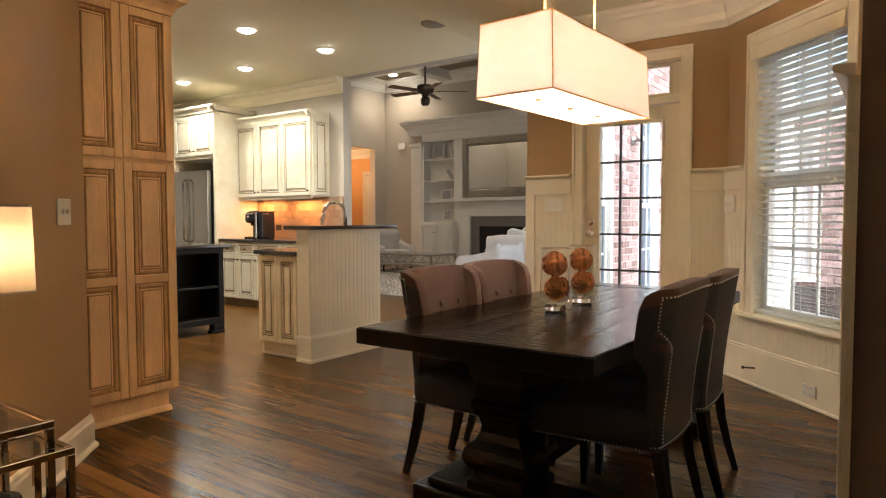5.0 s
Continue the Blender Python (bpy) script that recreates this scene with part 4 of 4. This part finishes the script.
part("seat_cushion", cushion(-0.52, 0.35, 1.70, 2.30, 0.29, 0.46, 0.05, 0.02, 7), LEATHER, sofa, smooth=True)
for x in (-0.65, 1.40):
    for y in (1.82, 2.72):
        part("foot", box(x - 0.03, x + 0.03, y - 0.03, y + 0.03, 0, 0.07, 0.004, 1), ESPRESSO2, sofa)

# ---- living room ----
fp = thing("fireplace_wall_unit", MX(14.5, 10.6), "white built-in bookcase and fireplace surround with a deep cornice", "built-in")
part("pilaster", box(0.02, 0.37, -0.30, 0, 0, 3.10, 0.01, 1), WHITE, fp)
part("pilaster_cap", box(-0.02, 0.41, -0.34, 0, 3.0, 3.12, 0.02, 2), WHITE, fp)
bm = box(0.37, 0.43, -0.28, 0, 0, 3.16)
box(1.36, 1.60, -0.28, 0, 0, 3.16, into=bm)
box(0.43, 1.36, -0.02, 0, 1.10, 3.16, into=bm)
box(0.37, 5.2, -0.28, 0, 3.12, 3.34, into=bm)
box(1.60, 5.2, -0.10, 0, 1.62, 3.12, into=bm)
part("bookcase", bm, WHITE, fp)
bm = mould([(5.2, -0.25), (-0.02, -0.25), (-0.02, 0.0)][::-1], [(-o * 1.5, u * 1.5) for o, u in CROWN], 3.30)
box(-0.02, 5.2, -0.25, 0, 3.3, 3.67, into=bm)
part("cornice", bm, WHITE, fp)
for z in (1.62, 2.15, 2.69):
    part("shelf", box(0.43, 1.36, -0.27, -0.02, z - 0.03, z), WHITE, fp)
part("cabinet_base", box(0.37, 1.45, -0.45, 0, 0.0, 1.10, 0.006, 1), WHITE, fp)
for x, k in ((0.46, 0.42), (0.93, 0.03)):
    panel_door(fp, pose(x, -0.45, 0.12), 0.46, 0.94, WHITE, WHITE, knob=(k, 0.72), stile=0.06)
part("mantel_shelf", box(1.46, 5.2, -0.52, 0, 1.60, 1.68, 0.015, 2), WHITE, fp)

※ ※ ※

Retype the whole listing exactly and leave the pictures out.

--- Solution to this exercise ---
5.0 s
Continue the Blender Python (bpy) script that recreates this scene with part 4 of 4. This part finishes the script.
part("seat_cushion", cushion(-0.52, 0.35, 1.70, 2.30, 0.29, 0.46, 0.05, 0.02, 7), LEATHER, sofa, smooth=True)
for x in (-0.65, 1.40):
    for y in (1.82, 2.72):
        part("foot", box(x - 0.03, x + 0.03, y - 0.03, y + 0.03, 0, 0.07, 0.004, 1), ESPRESSO2, sofa)

# ---- living room ----
fp = thing("fireplace_wall_unit", MX(14.5, 10.6), "white built-in bookcase and fireplace surround with a deep cornice", "built-in")
part("pilaster", box(0.02, 0.37, -0.30, 0, 0, 3.10, 0.01, 1), WHITE, fp)
part("pilaster_cap", box(-0.02, 0.41, -0.34, 0, 3.0, 3.12, 0.02, 2), WHITE, fp)
bm = box(0.37, 0.43, -0.28, 0, 0, 3.16)
box(1.36, 1.60, -0.28, 0, 0, 3.16, into=bm)
box(0.43, 1.36, -0.02, 0, 1.10, 3.16, into=bm)
box(0.37, 5.2, -0.28, 0, 3.12, 3.34, into=bm)
box(1.60, 5.2, -0.10, 0, 1.62, 3.12, into=bm)
part("bookcase", bm, WHITE, fp)
bm = mould([(5.2, -0.25), (-0.02, -0.25), (-0.02, 0.0)][::-1], [(-o * 1.5, u * 1.5) for o, u in CROWN], 3.30)
box(-0.02, 5.2, -0.25, 0, 3.3, 3.67, into=bm)
part("cornice", bm, WHITE, fp)
for z in (1.62, 2.15, 2.69):
    part("shelf", box(0.43, 1.36, -0.27, -0.02, z - 0.03, z), WHITE, fp)
part("cabinet_base", box(0.37, 1.45, -0.45, 0, 0.0, 1.10, 0.006, 1), WHITE, fp)
for x, k in ((0.46, 0.42), (0.93, 0.03)):
    panel_door(fp, pose(x, -0.45, 0.12), 0.46, 0.94, WHITE, WHITE, knob=(k, 0.72), stile=0.06)
part("mantel_shelf", box(1.46, 5.2, -0.52, 0, 1.60, 1.68, 0.015, 2), WHITE, fp)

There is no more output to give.